◆ Work to complete:
Return the full listing exactly as it is written.

◆ Raw data:

= = =

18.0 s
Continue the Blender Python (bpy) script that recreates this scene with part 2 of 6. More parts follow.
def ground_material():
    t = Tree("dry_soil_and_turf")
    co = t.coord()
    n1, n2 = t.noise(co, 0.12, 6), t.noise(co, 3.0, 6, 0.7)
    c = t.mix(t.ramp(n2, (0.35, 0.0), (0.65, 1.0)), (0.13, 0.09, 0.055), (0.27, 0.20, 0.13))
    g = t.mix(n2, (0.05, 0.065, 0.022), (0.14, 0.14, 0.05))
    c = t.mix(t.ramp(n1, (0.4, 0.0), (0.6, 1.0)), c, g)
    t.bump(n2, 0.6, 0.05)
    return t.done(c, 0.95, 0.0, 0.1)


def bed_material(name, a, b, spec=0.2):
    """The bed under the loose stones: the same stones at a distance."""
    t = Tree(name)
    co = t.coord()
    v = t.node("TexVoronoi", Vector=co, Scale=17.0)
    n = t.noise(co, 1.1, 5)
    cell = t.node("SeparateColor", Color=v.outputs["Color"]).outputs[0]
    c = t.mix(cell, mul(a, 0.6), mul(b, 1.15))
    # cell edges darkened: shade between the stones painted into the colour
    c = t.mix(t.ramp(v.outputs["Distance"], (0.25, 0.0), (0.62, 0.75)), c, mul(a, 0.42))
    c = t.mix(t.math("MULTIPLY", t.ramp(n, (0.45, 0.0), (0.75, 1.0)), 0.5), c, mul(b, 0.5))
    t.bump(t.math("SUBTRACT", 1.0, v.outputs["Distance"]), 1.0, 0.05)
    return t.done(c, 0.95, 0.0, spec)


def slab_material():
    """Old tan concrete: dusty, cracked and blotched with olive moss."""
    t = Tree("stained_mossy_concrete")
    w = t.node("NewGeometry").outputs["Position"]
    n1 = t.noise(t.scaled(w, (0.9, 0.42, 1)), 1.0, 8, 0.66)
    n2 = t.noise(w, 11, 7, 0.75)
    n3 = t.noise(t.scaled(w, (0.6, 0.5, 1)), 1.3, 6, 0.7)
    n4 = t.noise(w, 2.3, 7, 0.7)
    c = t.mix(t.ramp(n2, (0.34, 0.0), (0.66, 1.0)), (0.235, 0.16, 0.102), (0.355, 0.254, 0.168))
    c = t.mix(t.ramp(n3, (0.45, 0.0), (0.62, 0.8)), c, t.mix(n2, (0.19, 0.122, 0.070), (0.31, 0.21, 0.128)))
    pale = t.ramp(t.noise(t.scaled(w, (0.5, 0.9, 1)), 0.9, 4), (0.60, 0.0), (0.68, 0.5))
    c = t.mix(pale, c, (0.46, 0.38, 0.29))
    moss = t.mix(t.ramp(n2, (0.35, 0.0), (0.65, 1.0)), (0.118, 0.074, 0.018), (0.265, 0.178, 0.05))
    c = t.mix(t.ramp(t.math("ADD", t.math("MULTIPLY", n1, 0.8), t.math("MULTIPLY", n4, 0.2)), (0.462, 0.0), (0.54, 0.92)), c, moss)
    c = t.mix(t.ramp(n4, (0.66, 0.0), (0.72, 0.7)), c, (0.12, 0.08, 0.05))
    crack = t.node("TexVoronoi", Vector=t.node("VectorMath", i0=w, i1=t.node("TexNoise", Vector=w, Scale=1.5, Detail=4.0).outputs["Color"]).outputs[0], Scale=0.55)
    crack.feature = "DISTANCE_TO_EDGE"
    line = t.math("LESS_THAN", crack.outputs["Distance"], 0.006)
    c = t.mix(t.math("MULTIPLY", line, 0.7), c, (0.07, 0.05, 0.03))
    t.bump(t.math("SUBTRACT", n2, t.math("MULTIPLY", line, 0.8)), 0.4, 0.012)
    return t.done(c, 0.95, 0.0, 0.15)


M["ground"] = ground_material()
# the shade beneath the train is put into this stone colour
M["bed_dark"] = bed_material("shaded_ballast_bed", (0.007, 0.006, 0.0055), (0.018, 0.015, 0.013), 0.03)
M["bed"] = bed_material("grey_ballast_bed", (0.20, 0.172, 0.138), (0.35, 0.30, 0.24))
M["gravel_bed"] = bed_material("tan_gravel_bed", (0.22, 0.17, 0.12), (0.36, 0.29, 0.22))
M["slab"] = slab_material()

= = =

◆ Finished answer:
18.0 s
Continue the Blender Python (bpy) script that recreates this scene with part 2 of 6. More parts follow.
def ground_material():
    t = Tree("dry_soil_and_turf")
    co = t.coord()
    n1, n2 = t.noise(co, 0.12, 6), t.noise(co, 3.0, 6, 0.7)
    c = t.mix(t.ramp(n2, (0.35, 0.0), (0.65, 1.0)), (0.13, 0.09, 0.055), (0.27, 0.20, 0.13))
    g = t.mix(n2, (0.05, 0.065, 0.022), (0.14, 0.14, 0.05))
    c = t.mix(t.ramp(n1, (0.4, 0.0), (0.6, 1.0)), c, g)
    t.bump(n2, 0.6, 0.05)
    return t.done(c, 0.95, 0.0, 0.1)


def bed_material(name, a, b, spec=0.2):
    """The bed under the loose stones: the same stones at a distance."""
    t = Tree(name)
    co = t.coord()
    v = t.node("TexVoronoi", Vector=co, Scale=17.0)
    n = t.noise(co, 1.1, 5)
    cell = t.node("SeparateColor", Color=v.outputs["Color"]).outputs[0]
    c = t.mix(cell, mul(a, 0.6), mul(b, 1.15))
    # cell edges darkened: shade between the stones painted into the colour
    c = t.mix(t.ramp(v.outputs["Distance"], (0.25, 0.0), (0.62, 0.75)), c, mul(a, 0.42))
    c = t.mix(t.math("MULTIPLY", t.ramp(n, (0.45, 0.0), (0.75, 1.0)), 0.5), c, mul(b, 0.5))
    t.bump(t.math("SUBTRACT", 1.0, v.outputs["Distance"]), 1.0, 0.05)
    return t.done(c, 0.95, 0.0, spec)


def slab_material():
    """Old tan concrete: dusty, cracked and blotched with olive moss."""
    t = Tree("stained_mossy_concrete")
    w = t.node("NewGeometry").outputs["Position"]
    n1 = t.noise(t.scaled(w, (0.9, 0.42, 1)), 1.0, 8, 0.66)
    n2 = t.noise(w, 11, 7, 0.75)
    n3 = t.noise(t.scaled(w, (0.6, 0.5, 1)), 1.3, 6, 0.7)
    n4 = t.noise(w, 2.3, 7, 0.7)
    c = t.mix(t.ramp(n2, (0.34, 0.0), (0.66, 1.0)), (0.235, 0.16, 0.102), (0.355, 0.254, 0.168))
    c = t.mix(t.ramp(n3, (0.45, 0.0), (0.62, 0.8)), c, t.mix(n2, (0.19, 0.122, 0.070), (0.31, 0.21, 0.128)))
    pale = t.ramp(t.noise(t.scaled(w, (0.5, 0.9, 1)), 0.9, 4), (0.60, 0.0), (0.68, 0.5))
    c = t.mix(pale, c, (0.46, 0.38, 0.29))
    moss = t.mix(t.ramp(n2, (0.35, 0.0), (0.65, 1.0)), (0.118, 0.074, 0.018), (0.265, 0.178, 0.05))
    c = t.mix(t.ramp(t.math("ADD", t.math("MULTIPLY", n1, 0.8), t.math("MULTIPLY", n4, 0.2)), (0.462, 0.0), (0.54, 0.92)), c, moss)
    c = t.mix(t.ramp(n4, (0.66, 0.0), (0.72, 0.7)), c, (0.12, 0.08, 0.05))
    crack = t.node("TexVoronoi", Vector=t.node("VectorMath", i0=w, i1=t.node("TexNoise", Vector=w, Scale=1.5, Detail=4.0).outputs["Color"]).outputs[0], Scale=0.55)
    crack.feature = "DISTANCE_TO_EDGE"
    line = t.math("LESS_THAN", crack.outputs["Distance"], 0.006)
    c = t.mix(t.math("MULTIPLY", line, 0.7), c, (0.07, 0.05, 0.03))
    t.bump(t.math("SUBTRACT", n2, t.math("MULTIPLY", line, 0.8)), 0.4, 0.012)
    return t.done(c, 0.95, 0.0, 0.15)


M["ground"] = ground_material()
# the shade beneath the train is put into this stone colour
M["bed_dark"] = bed_material("shaded_ballast_bed", (0.007, 0.006, 0.0055), (0.018, 0.015, 0.013), 0.03)
M["bed"] = bed_material("grey_ballast_bed", (0.20, 0.172, 0.138), (0.35, 0.30, 0.24))
M["gravel_bed"] = bed_material("tan_gravel_bed", (0.22, 0.17, 0.12), (0.36, 0.29, 0.22))
M["slab"] = slab_material()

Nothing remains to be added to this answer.